Cheltenham Festival Eyecatchers: Tom Collins identifies five horses you should follow

20 March 2023

This year’s Cheltenham Festival is now in the history books, but the great thing about racing is that you can dwell on the past, live in the present and look to the future.

I’m going to focus on the latter perspective in this article by pinpointing five beaten horses who should be closely monitored on their next start and kept in your tracker until they return to the track next season. 

It would be all well and good for me to say that Constitution Hill, Impaire Et Passe and Galopin Des Champs are worth following, but it’s the under-the-radar performances that will provide the best future value bets. Let’s get into it.

Third Time Lucki

Fourth of 19 in the Grand Annual

Despite winning a couple of soft ground bumpers early in his career, it is common knowledge that Third Time Lucki is a better horse when the sun has been shining. That factor makes his performance in Wednesday’s Grand Annual even more surprising.

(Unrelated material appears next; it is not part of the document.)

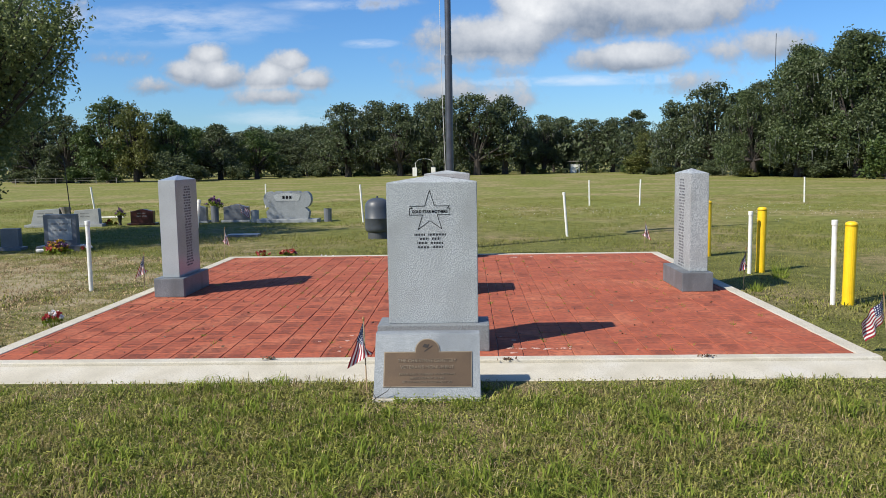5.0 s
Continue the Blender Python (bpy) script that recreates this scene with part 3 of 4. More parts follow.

Dan Skelton’s eight-year-old appeared to lose his way in the autumn before posting an overdue success in a Sandown handicap last month. He was hit with a 6lb penalty for that and raced off a mark of 149 at Cheltenham. On the evidence of his smooth-travelling and highly promising display, he should be able to capitalise when he gets quicker underfoot conditions.

Walking On Air

Fifth of 23 in the Pertemps Final

Much like the aforementioned Third Time Lucky, this Nicky Henderson-trained six-year-old’s best form had all come on spring ground. In fact, Thursday’s Pertemps Final marked the first time that Walking On Air had encountered genuine soft conditions. He clearly handled it to some degree, but it almost certainly blunted his main attribute: a potent turn of foot. 

Walking On Air raced keenly throughout the early stages of this big-field handicap and made a number of jumping errors - some significant, some not so. He was briefly hampered on two occasions (down the side of the course and after the last hurdle), yet still ran home strongly for minor money. 

There’s a 3m½f handicap hurdle at Aintree’s Grand National festival that would be perfect for him, but he’s also worth following when he embarks on his chasing career.

Home By The Lee

Fifth of 11 in the Stayers’ Hurdle

Teahupoo is the obvious choice for a horse to follow from the Grade 1 Stayers’ Hurdle. Gordon Elliott’s third-placed finisher was the only runner to make notable inroads from the back of the pack and sustain his effort up the hill. However, it’s Home By The Lee who may be underbet next time.

Joseph O’Brien’s top-level winner made a terrible mistake at the sixth hurdle as they passed the stands for the first time - he completely lost his back-end and dropped back several places as a result. Normally such an error would completely end a horse’s race, but that wasn’t the case here as Home By The Lee regathered his momentum and stuck on powerfully up the hill to be beaten just three-and-three-quarter lengths. He should get redemption soon.


Fifth of 15 in the Triumph Hurdle

The Triumph Hurdle turned into a sprint and the highly talented Lossiemouth ended up taking the prize with stablemates Gala Marceau and Zenta filling the places. Friday’s opener favoured speed horses and those who raced prominently, and therefore I want to take fifth-home Ascending out of the contest for next time.

Henry de Bromhead’s four-year-old had just one rival behind him down the backstraight, but he made noticeable progress into mid-division as they swung for home and continued his sustained effort up the hill. He could never get involved with the eventual protagonists, but he seems to be progressing into a nice type and is well capable of winning a handicap off his hurdling mark.

Petit Tonnerre

Seventh of 24 in the County Hurdle

Pause the County Hurdle at the second-last hurdle and Jonjo O’Neill’s Petit Tonnerre has just three horses behind him, yet he’s still on the bridle. He turned for home on the slower ground towards the inside of the track before switching closer to the stands to jump the last, after which he was partially broadsided by his closest rival. 

Nevertheless, he continued to pass beaten horses up the hill and put three lengths between himself and First Street in the drive for the line. Petit Tonnerre hasn’t won a race since his hurdling debut in February 2022, but he’s going to prove extremely dangerous when he’s stepped up in trip and tried over fences.